September core machine orders surprised on the upside -- they soared 7.5 percent on the month after sinking 5.7 percent in August. However, core is still negative from a year ago, down 0.5 percent. The monthly change is a popular proxy for capital expenditures. Expectations were for a monthly increase of 3.3 percent. Manufacturing orders dropped 5.5 percent while nonmanufacturing (excluding volatile orders) jumped 14.3 percent. Overseas orders were up 4.8 percent.
Data like this may go some of the way to validating the Bank of Japan's decision to keep its monetary policy unchanged at the end of October. Numbers like this are a potentially positive sign for business spending, which is typically a cause for optimism in coming months.
The total value of new private-sector purchase orders placed with manufacturers for machines, excluding ships and utilities.

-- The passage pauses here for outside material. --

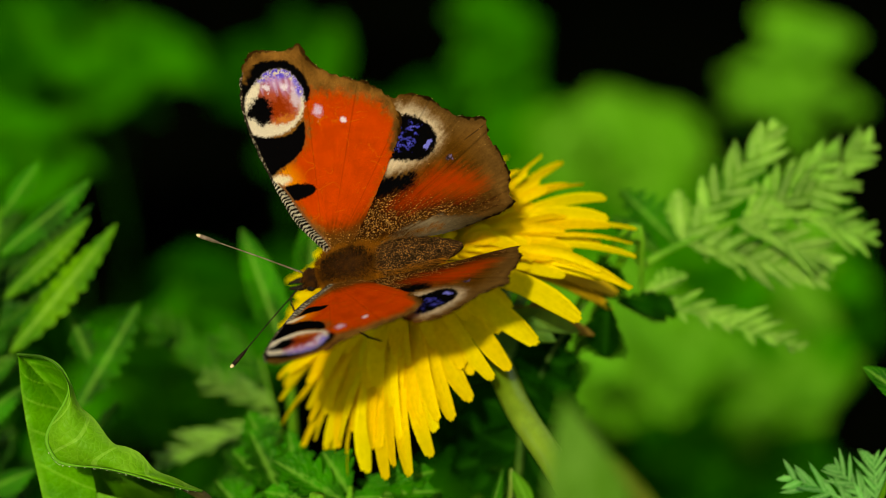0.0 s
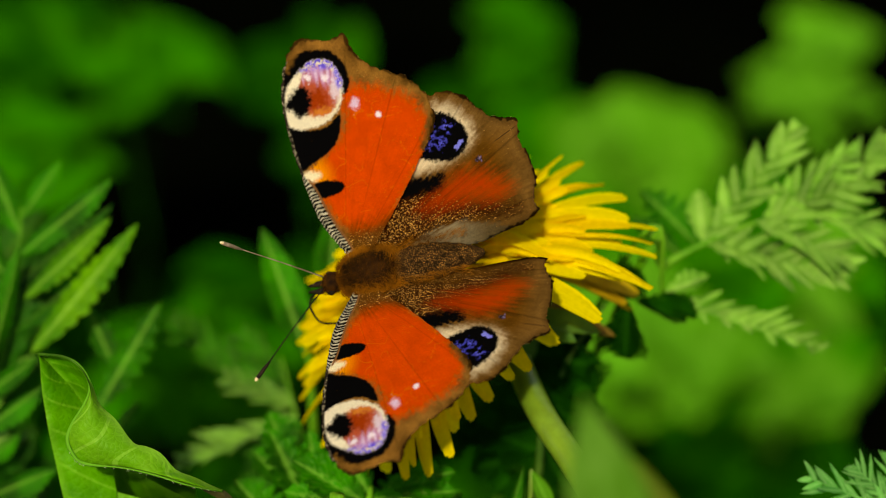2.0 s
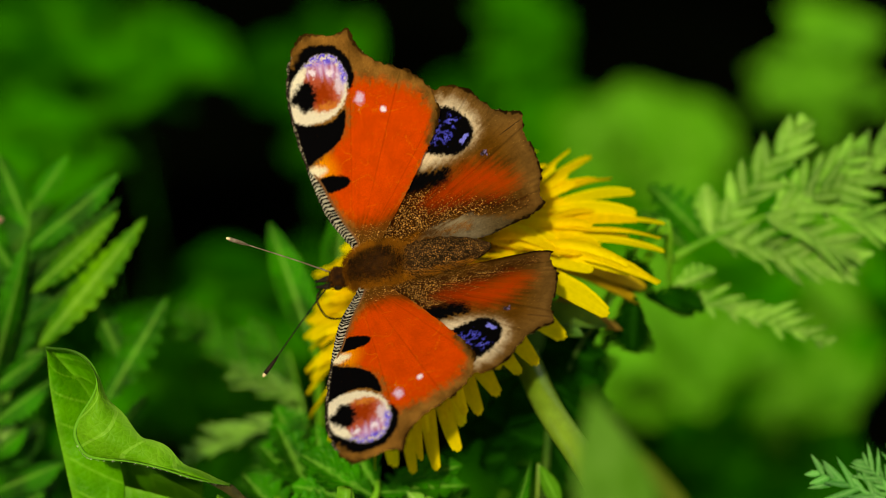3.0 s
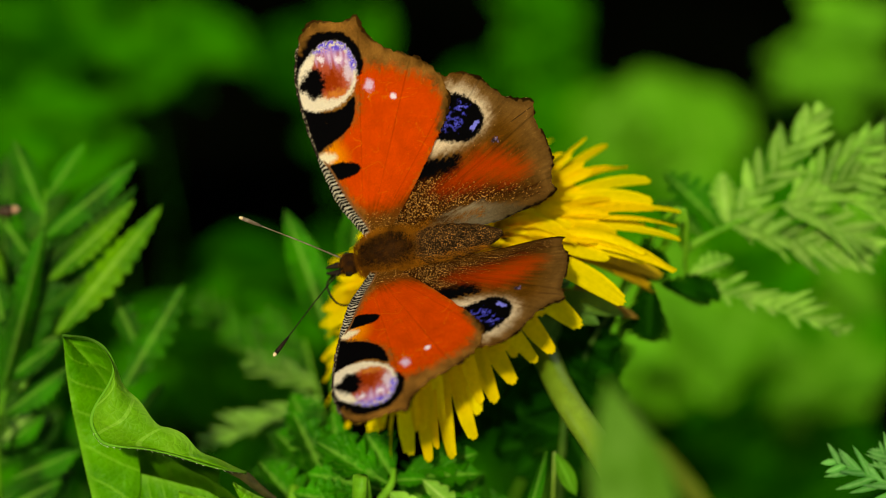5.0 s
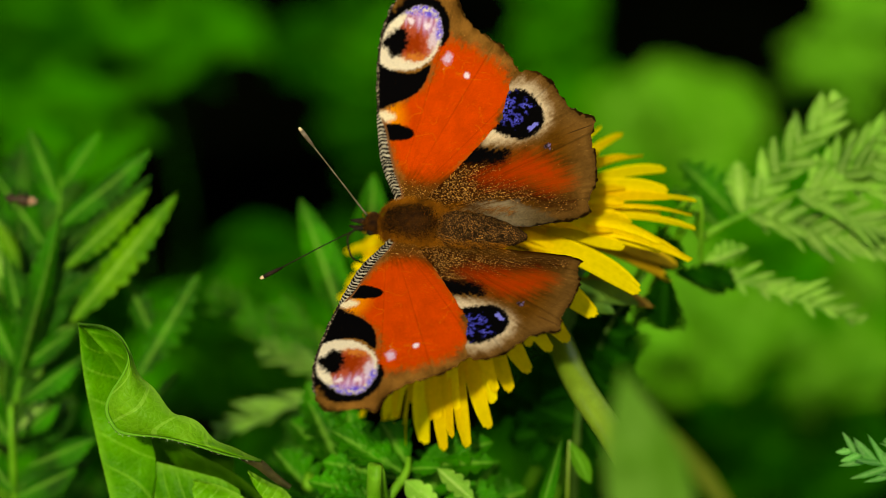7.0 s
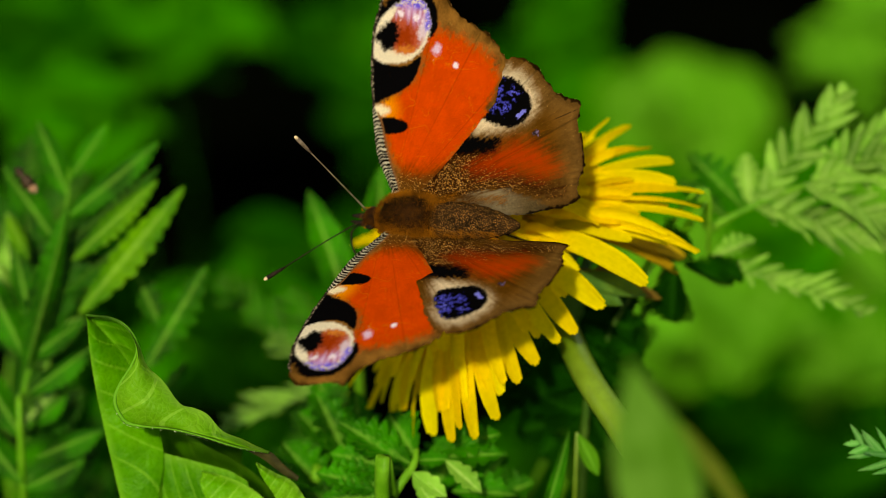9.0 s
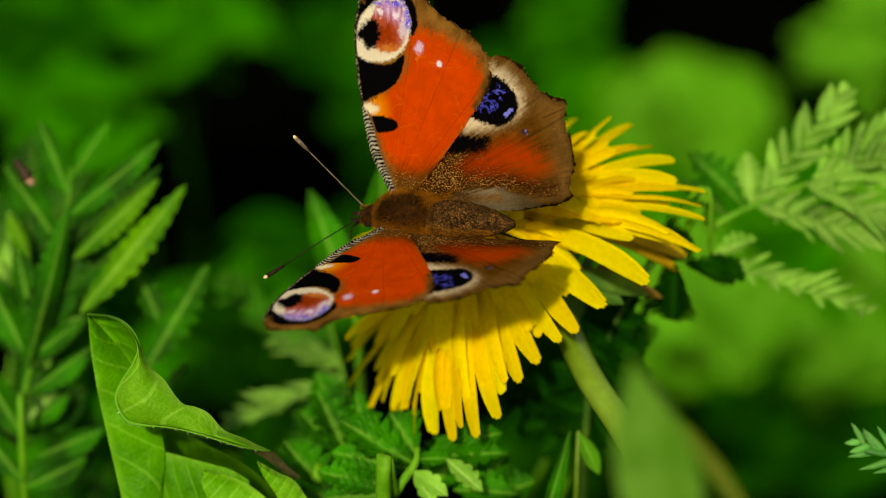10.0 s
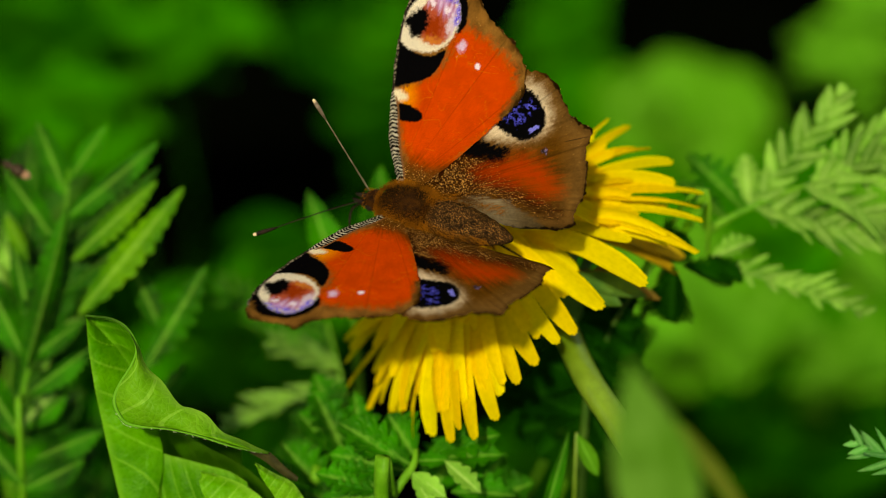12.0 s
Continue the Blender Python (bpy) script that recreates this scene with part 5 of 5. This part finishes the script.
INSECT_THING = insect()
CRAWL = Matrix((RIGHT, -BACK.cross(RIGHT) * -1, BACK)).transposed().to_4x4()
INSECT_ROWS = [(t, Matrix.Translation(spot(p)) @ CRAWL @ pose(0, 0, 0, 0, 0, a)) for t, p, a in [
    (0.0, (-56.8, 3.0, -20.0), 20), (5.0, (-56.9, 2.7, -20.0), 10), (6.5, (-56.7, 2.7, -20.0), 0), (9.0, (-57.0, 4.4, -20.0), -50), (9.5, (-57.0, 4.7, -20.0), -55), (10.5, (-57.9, 5.6, -20.0), -55), (12.0, (-58.2, 5.7, -20.0), -30)]]


# ---- how the butterfly and the insect move ----
BODY_ROWS = [
    (0.00, pose(-0.00955, -0.00135, 0.33807, 32.0, -18.7, -3.8)),
    (0.50, pose(-0.00981, -0.00128, 0.33817, 34.7, -15.9, -3.2)),
    (1.00, pose(-0.00955, -0.00153, 0.33782, 34.8, -15.7, -3.0)),
    (1.50, pose(-0.00951, -0.00167, 0.33761, 34.5, -16.5, -2.6)),
    (2.00, pose(-0.00953, -0.00163, 0.33767, 34.6, -16.4, -2.1)),
    (2.50, pose(-0.00969, -0.00147, 0.33790, 32.1, -18.9, -1.8)),
    (3.00, pose(-0.00962, -0.00168, 0.33760, 33.7, -17.2, -2.5)),
    (5.00, pose(-0.01019, -0.00156, 0.33777, 32.3, -16.1, -1.2)),
    (5.50, pose(-0.01075, -0.00147, 0.33790, 28.4, -19.1, -3.5)),
    (6.00, pose(-0.01088, -0.00139, 0.33801, 30.2, -18.0, -5.6)),
    (6.40, pose(-0.01079, -0.00099, 0.33858, 32.8, -16.2, -6.3)),
    (6.50, pose(-0.01077, -0.00092, 0.33868, 33.2, -15.9, -6.4)),
    (6.60, pose(-0.01057, -0.00082, 0.33882, 33.1, -14.6, -7.4)),
    (6.70, pose(-0.00998, -0.00053, 0.33925, 32.9, -10.8, -10.4)),
    (6.80, pose(-0.00936, -0.00021, 0.33969, 32.6, -6.8, -13.5)),
    (7.00, pose(-0.00913, -0.00010, 0.33986, 32.5, -5.3, -14.7)),
    (9.00, pose(-0.01029, -0.00020, 0.33971, 31.4, -11.9, -20.9)),
    (9.50, pose(-0.01023, -0.00013, 0.33982, 29.0, -14.0, -20.7)),
    (10.00, pose(-0.01070, -0.00013, 0.33981, 30.9, -13.0, -23.4)),
    (10.40, pose(-0.01065, -0.00002, 0.33997, 31.2, -11.6, -24.4)),
    (10.50, pose(-0.01055, 0.00018, 0.34026, 31.9, -9.0, -26.3)),
    (11.00, pose(-0.00979, 0.00116, 0.34166, 30.0, -0.6, -27.6)),
    (11.50, pose(-0.01007, 0.00113, 0.34162, 29.5, -0.1, -28.6)),
    (12.00, pose(-0.01022, 0.00070, 0.34100, 27.8, -4.3, -30.3)),
]
# seconds, lift of the far and near forewing, then of the far and near hindwing, in degrees
FLAP = [
    (0.00, 47.4, 49.1, 46.7, 44.6),
    (0.20, 45.3, 46.7, 44.5, 42.5),
    (0.40, 34.6, 34.8, 33.5, 32.0),
    (0.50, 29.6, 29.3, 28.3, 27.1),
    (0.60, 25.5, 25.1, 24.5, 24.0),
    (1.00, 22.1, 21.7, 21.4, 21.5),
    (1.50, 22.3, 21.1, 20.7, 21.7),
    (2.00, 22.7, 20.3, 20.1, 20.4),
    (2.50, 17.6, 17.9, 10.7, 13.4),
    (3.00, 24.3, 21.8, 21.6, 22.1),
    (5.00, 30.5, 29.1, 28.8, 27.9),
    (5.20, 35.3, 35.1, 34.0, 32.9),
    (5.50, 46.4, 49.2, 46.2, 44.7),
    (5.80, 58.5, 58.5, 55.1, 56.2),
    (6.00, 59.5, 59.3, 55.9, 57.2),
    (6.40, 57.9, 57.1, 54.6, 55.0),
    (6.50, 56.3, 55.0, 53.4, 52.9),
    (6.60, 45.6, 44.4, 43.8, 43.2),
    (6.70, 30.5, 29.7, 30.3, 29.6),
    (6.80, 22.6, 21.9, 23.2, 22.4),
    (7.00, 20.5, 19.8, 21.3, 20.5),
    (9.00, 24.5, 23.6, 25.1, 26.0),
    (9.50, 30.1, 31.0, 29.2, 29.2),
    (10.00, 37.7, 37.2, 37.6, 37.5),
    (10.20, 36.3, 35.6, 35.9, 35.6),
    (10.40, 27.0, 25.4, 25.0, 23.2),
    (10.50, 23.4, 21.5, 20.8, 18.5),
    (11.00, 21.7, 24.0, 23.4, 22.7),
    (11.50, 21.7, 22.9, 23.3, 21.6),
    (12.00, 32.1, 31.3, 30.7, 30.1),
]
FEELER_FAR = [(0.0, -44.9, 160.1), (0.4, -45.1, 158.0), (0.6, -44.2, 162.0), (0.8, -59.5, 178.8), (1.0, -67.6, 216.3), (1.2, -68.6, 250.3), (1.4, -67.0, 216.8), (1.6, -58.6, 178.7), (1.8, -49.6, 165.5), (2.0, -46.6, 161.9), (2.2, -47.2, 159.7), (2.5, -48.5, 160.4), (3.0, -47.4, 163.0), (4.8, -44.5, 157.9), (5.4, -53.3, 164.3), (5.8, -53.9, 165.1), (6.2, -54.0, 165.3), (6.4, -54.4, 160.9), (6.5, -55.7, 137.0), (6.6, -47.8, 124.8), (6.7, -45.5, 123.8), (6.8, -45.6, 125.8), (7.0, -49.9, 138.1), (7.2, -52.4, 137.4), (8.8, -67.1, 144.7), (9.6, -68.6, 147.5), (10.0, -71.7, 148.4), (10.2, -67.9, 147.9), (10.4, -66.9, 146.6), (10.6, -56.9, 135.5), (10.8, -53.0, 139.4), (11.0, -57.2, 147.1), (11.5, -58.6, 147.8), (12.0, -64.2, 142.3)]
FEELER_NEAR = [(0.0, -16.0, -130.6), (0.4, -11.0, -130.6), (0.6, 5.8, -121.8), (0.8, 7.9, -110.7), (1.0, 14.4, -101.8), (1.2, 12.2, -109.8), (1.4, 6.6, -124.1), (1.6, 3.9, -130.2), (1.8, -0.7, -133.3), (2.0, -5.6, -132.4), (2.2, -11.2, -131.9), (2.5, -11.1, -131.8), (3.0, -5.0, -131.9), (4.8, -14.3, -129.4), (5.4, -11.4, -129.6), (5.8, -13.7, -129.4), (6.2, -12.0, -129.4), (6.4, -16.9, -129.7), (6.5, -14.5, -142.6), (6.6, -10.5, -150.4), (6.7, -18.2, -145.1), (6.8, -17.7, -143.8), (7.0, -7.7, -141.8), (7.2, -7.7, -141.5), (8.8, -14.1, -132.8), (9.6, -10.6, -135.2), (10.0, -16.8, -127.9), (10.2, -14.9, -129.4), (10.4, -17.2, -129.7), (10.6, -21.9, -132.0), (10.8, -19.9, -133.8), (11.0, -11.1, -133.9), (11.5, -10.4, -133.9), (12.0, -12.9, -134.8)]


def motions():
    walk(MOVING["body"], BODY_ROWS)
    walk(MOVING["fore_far"], [(t, pose(0, 0.0013, 0.0004, a)) for t, a, b, c, d in FLAP])
    walk(MOVING["fore_near"], [(t, pose(0, -0.0013, 0.0004, -b)) for t, a, b, c, d in FLAP])
    walk(MOVING["hind_far"], [(t, pose(0, 0.0013, 0.0002, c)) for t, a, b, c, d in FLAP])
    walk(MOVING["hind_near"], [(t, pose(0, -0.0013, 0.0002, -d)) for t, a, b, c, d in FLAP])
    walk(MOVING["antenna_far"], [(t, pose(-0.0036, 0.0006, 0.0005, 0, a, b)) for t, a, b in FEELER_FAR])
    walk(MOVING["antenna_near"], [(t, pose(-0.0036, -0.0006, 0.0005, 0, a, b)) for t, a, b in FEELER_NEAR])
    walk(INSECT_THING, INSECT_ROWS)


motions()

It is a leading indicator of production. Rising purchase orders signal that manufacturers will increase activity as they work to fill the orders.
It is a leading indicator of production. Rising purchase orders signal that manufacturers will increase activity as they work to fill the orders. The importance of machinery orders cannot be overstated given the economy's dependence on exports. The purpose of these data is to get a picture of machinery manufacturers' order books and to collect basic material for analyzing the direction of the economy through an early understanding of trends in capital investment in machinery.